▸ Data lines

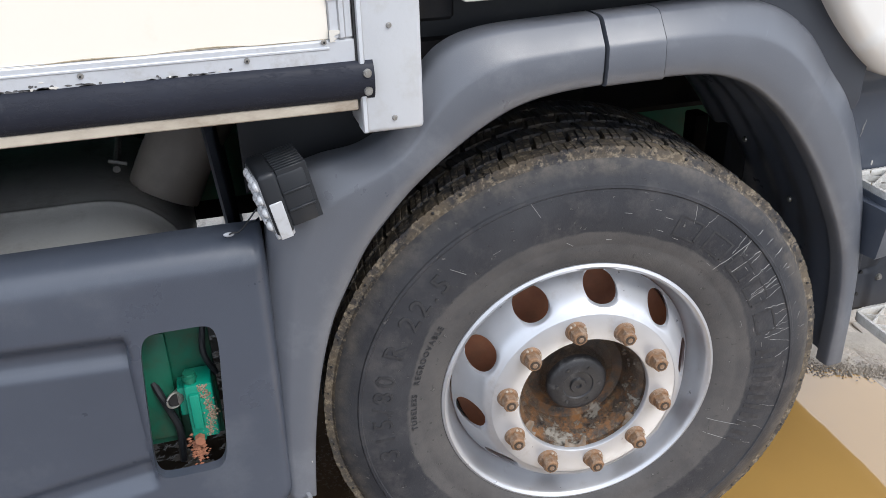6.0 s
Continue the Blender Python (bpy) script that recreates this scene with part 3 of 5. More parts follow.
for x, z in ((-1.330, 1.439), (-1.408, 1.548), (-1.570, 1.549), (-1.409, 1.4145)):
    again(rb, tray, pose(x + 1.330, 0, z - 1.519))

# bolts of the frame
bm = bmesh.new()
cyl(bm, (0, -0.0042, 0), 0.0092, 0.0025, n=20, r2=0.0085, mat=1)
cyl(bm, (0, -0.008, 0), 0.0070, 0.006, n=6, r2=0.0066)
cyl(bm, (0, -0.0125, 0), 0.0040, 0.005, n=10)
fb = part("frame_bolt", bm, [rust, screw_steel], cream)
fb.matrix_basis = pose(-1.690, 0, 1.347)
for x, z in ((-1.690, 1.421), (-1.690, 1.489), (-1.689, 1.520), (-1.691, 1.620), (-1.693, 1.73)):
    again(fb, cream, pose(x, 0, z, 0, 700 * z, 0))
bm = bmesh.new()
cyl(bm, (0, -0.0035, 0), 0.0042, 0.003, n=12, r2=0.003)
cyl(bm, (0, -0.005, 0), 0.0015, 0.002, n=8, mat=1)
riv = part("panel_screw", bm, [screw_steel, seal_black], cream)
riv.matrix_basis = pose(-1.665, 0, 1.291)
for x, z in ((-1.60, 1.293), (-1.50, 1.291), (-1.405, 1.292), (-1.245, 1.296), (-1.05, 1.291), (-0.815, 1.293), (-0.60, 1.293), (-0.492, 1.309), (-0.478, 1.42), (-0.478, 1.52), (-0.478, 1.62), (-0.478, 1.72)):
    again(riv, cream, pose(x, -0.001, z))
for x, z in ((-2.912, 1.2975),):
    bm = bmesh.new()
    cyl(bm, (x, -0.005, z), 0.0095, 0.006, n=20, r2=0.007)
    cyl(bm, (x, -0.009, z), 0.004, 0.003, n=8)
    part("sill_bolt", bm, screw_steel, side_door)
for x in (-1.758, -1.742):
    bm = bmesh.new()
    cyl(bm, (x, -0.005, 1.2975), 0.005, 0.006, n=6)
    part("sill_bolt", bm, rust, side_door)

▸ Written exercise
Without any pictures, reproduce the lines from the first one in the material through the line that has "again(rb, tray, pose(x", exactly as they appear.

▸ Result of the task
6.0 s
Continue the Blender Python (bpy) script that recreates this scene with part 3 of 5. More parts follow.
for x, z in ((-1.330, 1.439), (-1.408, 1.548), (-1.570, 1.549), (-1.409, 1.4145)):
    again(rb, tray, pose(x + 1.330, 0, z - 1.519))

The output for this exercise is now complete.